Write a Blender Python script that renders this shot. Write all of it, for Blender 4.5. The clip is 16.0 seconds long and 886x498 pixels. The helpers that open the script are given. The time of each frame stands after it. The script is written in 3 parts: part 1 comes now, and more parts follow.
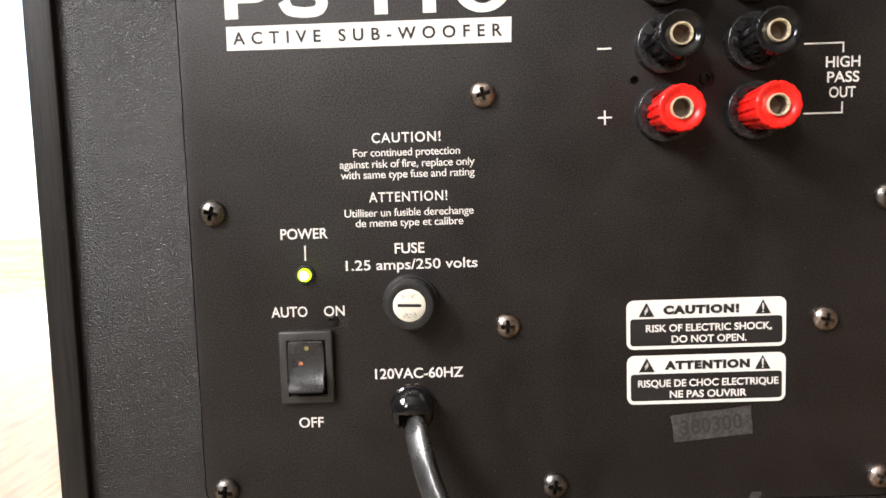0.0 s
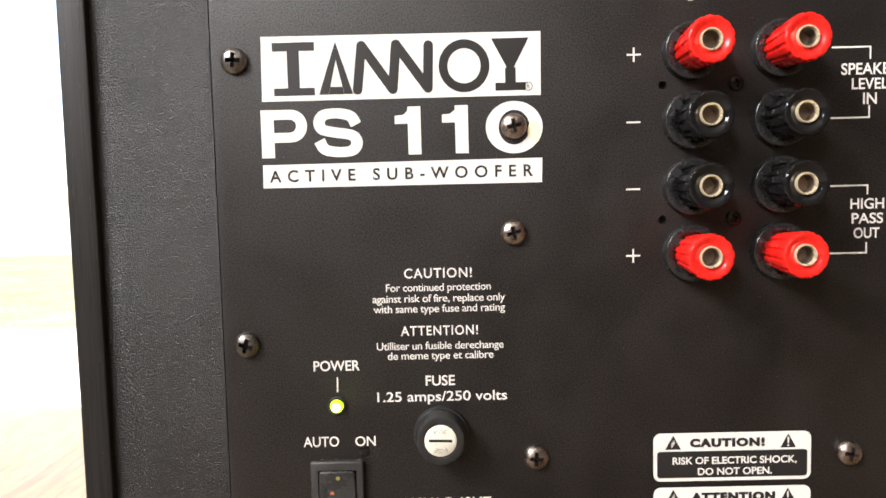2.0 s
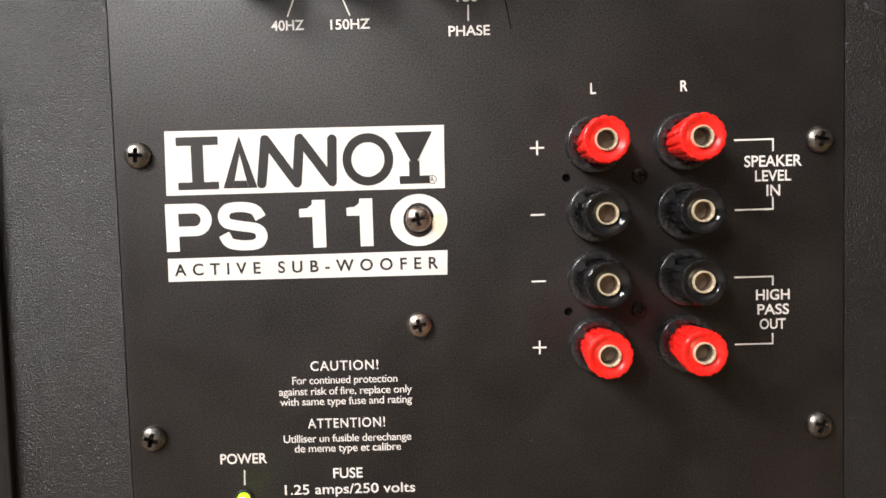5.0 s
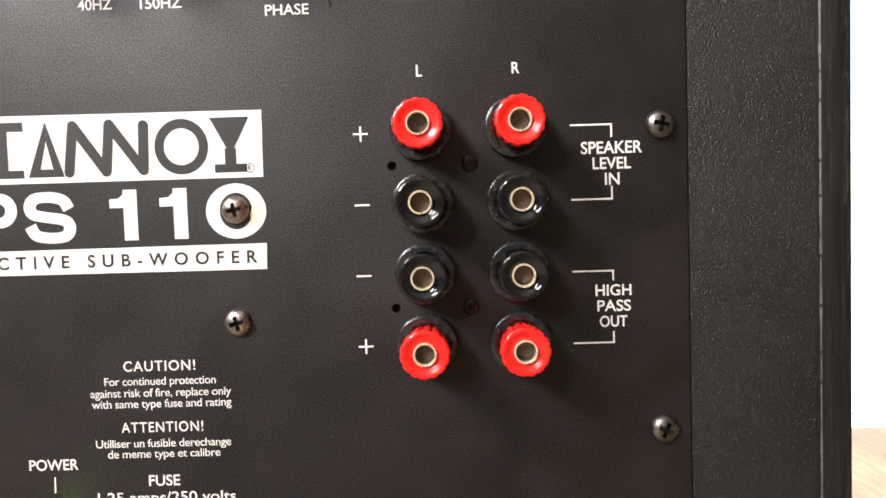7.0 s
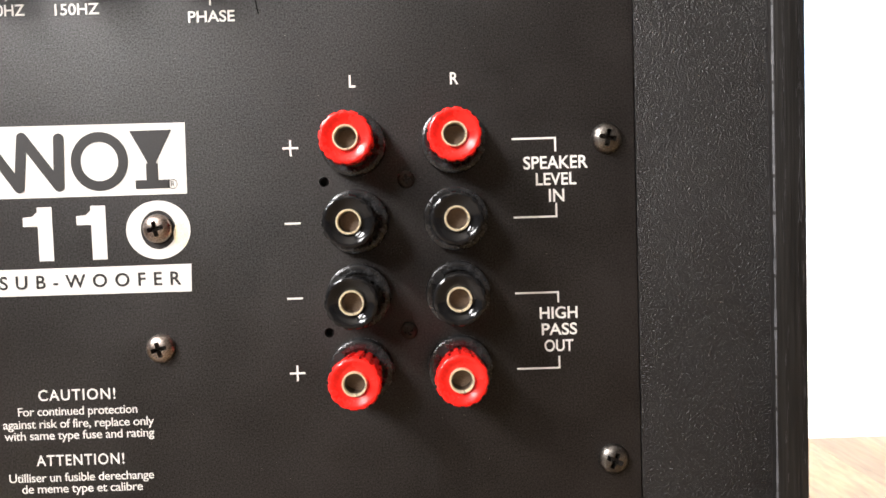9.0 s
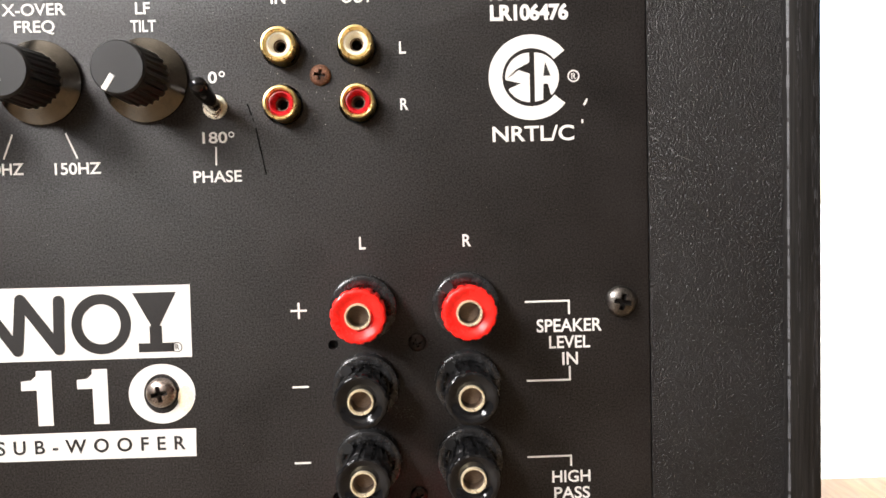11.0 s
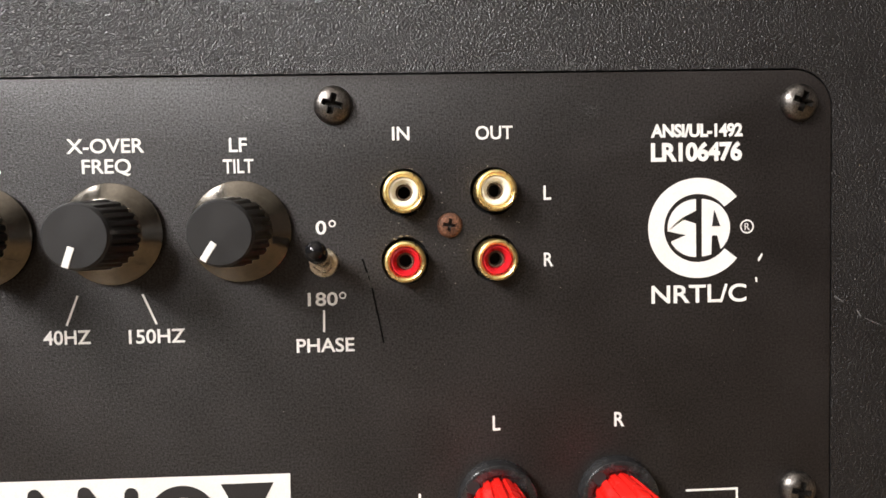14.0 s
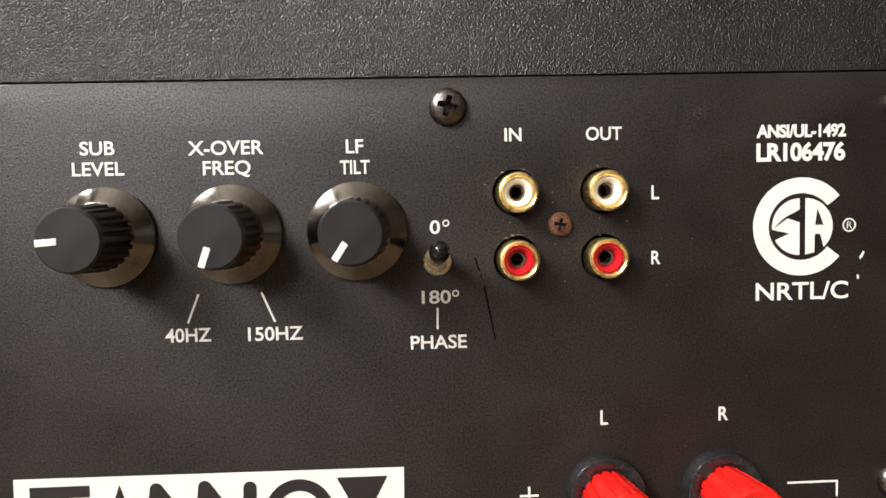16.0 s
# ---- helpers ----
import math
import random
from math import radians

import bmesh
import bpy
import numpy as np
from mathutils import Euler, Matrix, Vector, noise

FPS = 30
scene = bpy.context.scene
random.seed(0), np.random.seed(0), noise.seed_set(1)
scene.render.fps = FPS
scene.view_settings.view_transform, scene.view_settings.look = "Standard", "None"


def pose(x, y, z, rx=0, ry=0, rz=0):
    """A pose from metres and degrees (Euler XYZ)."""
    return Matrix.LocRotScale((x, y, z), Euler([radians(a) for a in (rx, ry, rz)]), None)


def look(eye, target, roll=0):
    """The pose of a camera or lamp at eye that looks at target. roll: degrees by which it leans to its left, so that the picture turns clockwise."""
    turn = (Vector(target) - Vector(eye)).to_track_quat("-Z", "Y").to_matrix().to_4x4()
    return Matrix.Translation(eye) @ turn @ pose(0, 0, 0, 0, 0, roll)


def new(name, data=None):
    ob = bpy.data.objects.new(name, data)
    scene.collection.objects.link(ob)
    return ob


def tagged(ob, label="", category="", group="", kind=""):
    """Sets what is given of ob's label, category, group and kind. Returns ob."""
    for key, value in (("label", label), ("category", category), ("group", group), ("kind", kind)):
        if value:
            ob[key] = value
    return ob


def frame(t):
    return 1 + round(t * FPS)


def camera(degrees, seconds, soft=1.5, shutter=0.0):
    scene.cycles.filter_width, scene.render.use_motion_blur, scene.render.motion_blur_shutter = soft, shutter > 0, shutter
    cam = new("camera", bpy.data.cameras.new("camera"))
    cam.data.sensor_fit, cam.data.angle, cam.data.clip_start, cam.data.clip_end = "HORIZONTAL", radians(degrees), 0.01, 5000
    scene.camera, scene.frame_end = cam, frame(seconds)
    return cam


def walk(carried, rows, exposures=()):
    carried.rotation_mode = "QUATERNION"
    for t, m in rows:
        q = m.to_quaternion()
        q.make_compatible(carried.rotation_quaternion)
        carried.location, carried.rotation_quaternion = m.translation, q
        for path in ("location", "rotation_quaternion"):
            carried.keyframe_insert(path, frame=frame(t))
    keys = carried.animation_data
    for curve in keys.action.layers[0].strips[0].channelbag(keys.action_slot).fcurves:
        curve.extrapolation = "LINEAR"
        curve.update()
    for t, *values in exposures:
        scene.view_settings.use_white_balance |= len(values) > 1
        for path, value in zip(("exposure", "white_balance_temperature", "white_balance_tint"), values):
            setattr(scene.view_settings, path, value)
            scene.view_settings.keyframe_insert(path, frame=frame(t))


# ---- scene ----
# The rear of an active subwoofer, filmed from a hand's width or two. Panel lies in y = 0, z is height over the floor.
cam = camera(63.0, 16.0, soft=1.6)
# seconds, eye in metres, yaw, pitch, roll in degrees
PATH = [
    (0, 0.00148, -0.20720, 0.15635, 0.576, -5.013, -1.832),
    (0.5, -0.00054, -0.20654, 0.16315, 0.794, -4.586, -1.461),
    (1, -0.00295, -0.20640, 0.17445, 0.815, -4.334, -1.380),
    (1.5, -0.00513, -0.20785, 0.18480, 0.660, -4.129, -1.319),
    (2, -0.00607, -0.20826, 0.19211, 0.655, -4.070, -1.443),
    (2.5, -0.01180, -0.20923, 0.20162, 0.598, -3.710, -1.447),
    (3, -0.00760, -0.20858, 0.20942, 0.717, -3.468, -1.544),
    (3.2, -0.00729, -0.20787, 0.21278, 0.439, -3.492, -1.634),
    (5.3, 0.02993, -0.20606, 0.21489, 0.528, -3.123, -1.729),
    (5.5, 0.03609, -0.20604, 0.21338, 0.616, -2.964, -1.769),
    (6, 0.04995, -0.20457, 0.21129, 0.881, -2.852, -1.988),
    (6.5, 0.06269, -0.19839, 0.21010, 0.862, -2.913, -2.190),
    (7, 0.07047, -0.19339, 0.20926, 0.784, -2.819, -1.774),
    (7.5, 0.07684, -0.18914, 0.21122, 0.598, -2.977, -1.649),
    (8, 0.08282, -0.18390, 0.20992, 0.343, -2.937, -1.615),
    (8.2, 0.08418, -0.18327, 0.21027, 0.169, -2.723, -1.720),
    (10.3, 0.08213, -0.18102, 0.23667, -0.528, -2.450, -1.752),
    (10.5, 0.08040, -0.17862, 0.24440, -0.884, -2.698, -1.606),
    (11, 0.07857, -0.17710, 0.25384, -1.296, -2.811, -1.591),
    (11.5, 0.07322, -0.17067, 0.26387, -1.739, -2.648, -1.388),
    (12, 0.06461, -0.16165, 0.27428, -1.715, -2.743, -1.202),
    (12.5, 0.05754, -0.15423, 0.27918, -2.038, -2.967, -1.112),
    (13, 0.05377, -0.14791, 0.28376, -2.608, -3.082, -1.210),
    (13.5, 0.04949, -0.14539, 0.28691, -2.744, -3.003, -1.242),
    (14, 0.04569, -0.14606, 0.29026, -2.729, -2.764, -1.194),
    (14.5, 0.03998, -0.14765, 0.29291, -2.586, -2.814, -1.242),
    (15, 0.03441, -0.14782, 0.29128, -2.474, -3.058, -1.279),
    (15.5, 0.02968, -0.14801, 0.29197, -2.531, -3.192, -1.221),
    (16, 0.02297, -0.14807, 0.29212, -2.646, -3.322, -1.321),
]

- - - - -

#### YOUR OBJECTIVE:
Repeat the data exactly, dropping every picture it holds.

#### ANSWER FOR THIS EXERCISE:
Write a Blender Python script that renders this shot. Write all of it, for Blender 4.5. The clip is 16.0 seconds long and 886x498 pixels. The helpers that open the script are given. The time of each frame stands after it. The script is written in 3 parts: part 1 comes now, and more parts follow.
0.0 s
2.0 s
5.0 s
7.0 s
9.0 s
11.0 s
14.0 s
16.0 s
# ---- helpers ----
import math
import random
from math import radians

import bmesh
import bpy
import numpy as np
from mathutils import Euler, Matrix, Vector, noise

FPS = 30
scene = bpy.context.scene
random.seed(0), np.random.seed(0), noise.seed_set(1)
scene.render.fps = FPS
scene.view_settings.view_transform, scene.view_settings.look = "Standard", "None"


def pose(x, y, z, rx=0, ry=0, rz=0):
    """A pose from metres and degrees (Euler XYZ)."""
    return Matrix.LocRotScale((x, y, z), Euler([radians(a) for a in (rx, ry, rz)]), None)


def look(eye, target, roll=0):
    """The pose of a camera or lamp at eye that looks at target. roll: degrees by which it leans to its left, so that the picture turns clockwise."""
    turn = (Vector(target) - Vector(eye)).to_track_quat("-Z", "Y").to_matrix().to_4x4()
    return Matrix.Translation(eye) @ turn @ pose(0, 0, 0, 0, 0, roll)


def new(name, data=None):
    ob = bpy.data.objects.new(name, data)
    scene.collection.objects.link(ob)
    return ob


def tagged(ob, label="", category="", group="", kind=""):
    """Sets what is given of ob's label, category, group and kind. Returns ob."""
    for key, value in (("label", label), ("category", category), ("group", group), ("kind", kind)):
        if value:
            ob[key] = value
    return ob


def frame(t):
    return 1 + round(t * FPS)


def camera(degrees, seconds, soft=1.5, shutter=0.0):
    scene.cycles.filter_width, scene.render.use_motion_blur, scene.render.motion_blur_shutter = soft, shutter > 0, shutter
    cam = new("camera", bpy.data.cameras.new("camera"))
    cam.data.sensor_fit, cam.data.angle, cam.data.clip_start, cam.data.clip_end = "HORIZONTAL", radians(degrees), 0.01, 5000
    scene.camera, scene.frame_end = cam, frame(seconds)
    return cam


def walk(carried, rows, exposures=()):
    carried.rotation_mode = "QUATERNION"
    for t, m in rows:
        q = m.to_quaternion()
        q.make_compatible(carried.rotation_quaternion)
        carried.location, carried.rotation_quaternion = m.translation, q
        for path in ("location", "rotation_quaternion"):
            carried.keyframe_insert(path, frame=frame(t))
    keys = carried.animation_data
    for curve in keys.action.layers[0].strips[0].channelbag(keys.action_slot).fcurves:
        curve.extrapolation = "LINEAR"
        curve.update()
    for t, *values in exposures:
        scene.view_settings.use_white_balance |= len(values) > 1
        for path, value in zip(("exposure", "white_balance_temperature", "white_balance_tint"), values):
            setattr(scene.view_settings, path, value)
            scene.view_settings.keyframe_insert(path, frame=frame(t))


# ---- scene ----
# The rear of an active subwoofer, filmed from a hand's width or two. Panel lies in y = 0, z is height over the floor.
cam = camera(63.0, 16.0, soft=1.6)
# seconds, eye in metres, yaw, pitch, roll in degrees
PATH = [
    (0, 0.00148, -0.20720, 0.15635, 0.576, -5.013, -1.832),
    (0.5, -0.00054, -0.20654, 0.16315, 0.794, -4.586, -1.461),
    (1, -0.00295, -0.20640, 0.17445, 0.815, -4.334, -1.380),
    (1.5, -0.00513, -0.20785, 0.18480, 0.660, -4.129, -1.319),
    (2, -0.00607, -0.20826, 0.19211, 0.655, -4.070, -1.443),
    (2.5, -0.01180, -0.20923, 0.20162, 0.598, -3.710, -1.447),
    (3, -0.00760, -0.20858, 0.20942, 0.717, -3.468, -1.544),
    (3.2, -0.00729, -0.20787, 0.21278, 0.439, -3.492, -1.634),
    (5.3, 0.02993, -0.20606, 0.21489, 0.528, -3.123, -1.729),
    (5.5, 0.03609, -0.20604, 0.21338, 0.616, -2.964, -1.769),
    (6, 0.04995, -0.20457, 0.21129, 0.881, -2.852, -1.988),
    (6.5, 0.06269, -0.19839, 0.21010, 0.862, -2.913, -2.190),
    (7, 0.07047, -0.19339, 0.20926, 0.784, -2.819, -1.774),
    (7.5, 0.07684, -0.18914, 0.21122, 0.598, -2.977, -1.649),
    (8, 0.08282, -0.18390, 0.20992, 0.343, -2.937, -1.615),
    (8.2, 0.08418, -0.18327, 0.21027, 0.169, -2.723, -1.720),
    (10.3, 0.08213, -0.18102, 0.23667, -0.528, -2.450, -1.752),
    (10.5, 0.08040, -0.17862, 0.24440, -0.884, -2.698, -1.606),
    (11, 0.07857, -0.17710, 0.25384, -1.296, -2.811, -1.591),
    (11.5, 0.07322, -0.17067, 0.26387, -1.739, -2.648, -1.388),
    (12, 0.06461, -0.16165, 0.27428, -1.715, -2.743, -1.202),
    (12.5, 0.05754, -0.15423, 0.27918, -2.038, -2.967, -1.112),
    (13, 0.05377, -0.14791, 0.28376, -2.608, -3.082, -1.210),
    (13.5, 0.04949, -0.14539, 0.28691, -2.744, -3.003, -1.242),
    (14, 0.04569, -0.14606, 0.29026, -2.729, -2.764, -1.194),
    (14.5, 0.03998, -0.14765, 0.29291, -2.586, -2.814, -1.242),
    (15, 0.03441, -0.14782, 0.29128, -2.474, -3.058, -1.279),
    (15.5, 0.02968, -0.14801, 0.29197, -2.531, -3.192, -1.221),
    (16, 0.02297, -0.14807, 0.29212, -2.646, -3.322, -1.321),
]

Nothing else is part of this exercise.